Other BMC MRAP type vehicles include the Vuran (4×4) which can carry nine people and the more compact Amazon (4×4) which can carry seven people.

The BMC Kirpi
The BMC Kirpi can hold 13 troops and has a top speed of 65mph (105km/h).

The Vuran is also used as the platform for the Sungur surface-to-air missile (SAM) system. On the roof is a pedestal with two pods each containing two fire and forget infra-red homing missiles. It has also been fitted with the Aselsan Alkar 120mm turntable mounted mortar fitted with a semi-automatic loading system.

A more recent Turkish AFV contractor is Katmerciler who developed the Hizar (4×4) with the first customer being Turkey. An undisclosed customer in Africa placed a contract worth $20.7 million in July 2019.

Overhaul and Upgrade

While the Turkish AFV industry is capable of the design, development and production of a wide range of AFV, tracked and wheeled, the TLFC has extensive facilities for the overhaul and upgrading of AFVs.

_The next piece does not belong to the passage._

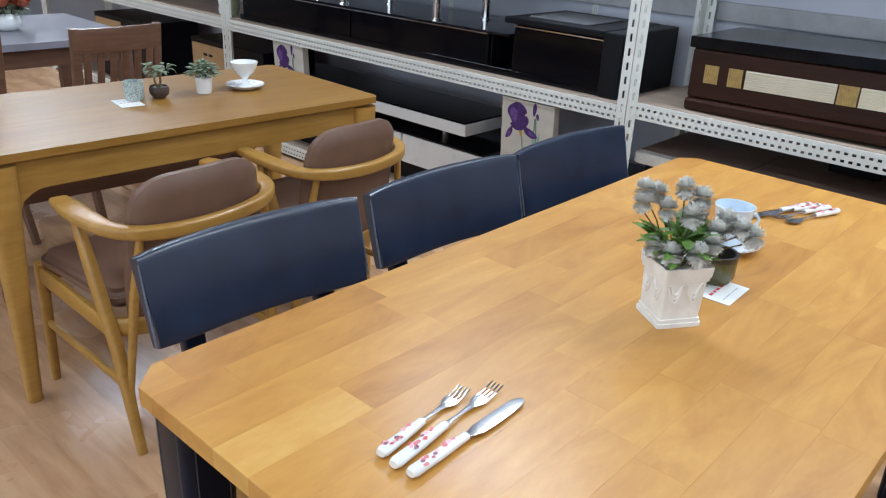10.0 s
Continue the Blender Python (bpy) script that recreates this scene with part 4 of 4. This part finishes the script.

It has upgraded the M48 MBTs to the M48T standard and conducted a major upgrade for the M60 to the M60T standard based on an Israeli design and including new armour, power pack, 120mm smooth bore and new computerised FCS.

It also upgraded large numbers of M113 series APC and variants to the diesel powered M113 standard which has the local designation of the M113A2T2. In addition it has converted upgraded M113 to more specialised roles such as Engineering Squad Armoured Vehicle, Ambulance and Command Post vehicles.

The TLFC has also converted Leopard 1 MBT hulls to transport and launch the German Krauss-Maffei Wegmann Leguan bridge system. They are also responsible for the Firtina 155mm/52 calibre self-propelled howitzer based on the South Korean K9 Thunder. Turkey has also designed and built an ammunition resupply vehicle for the Firtina which is based on components from M48 tanks.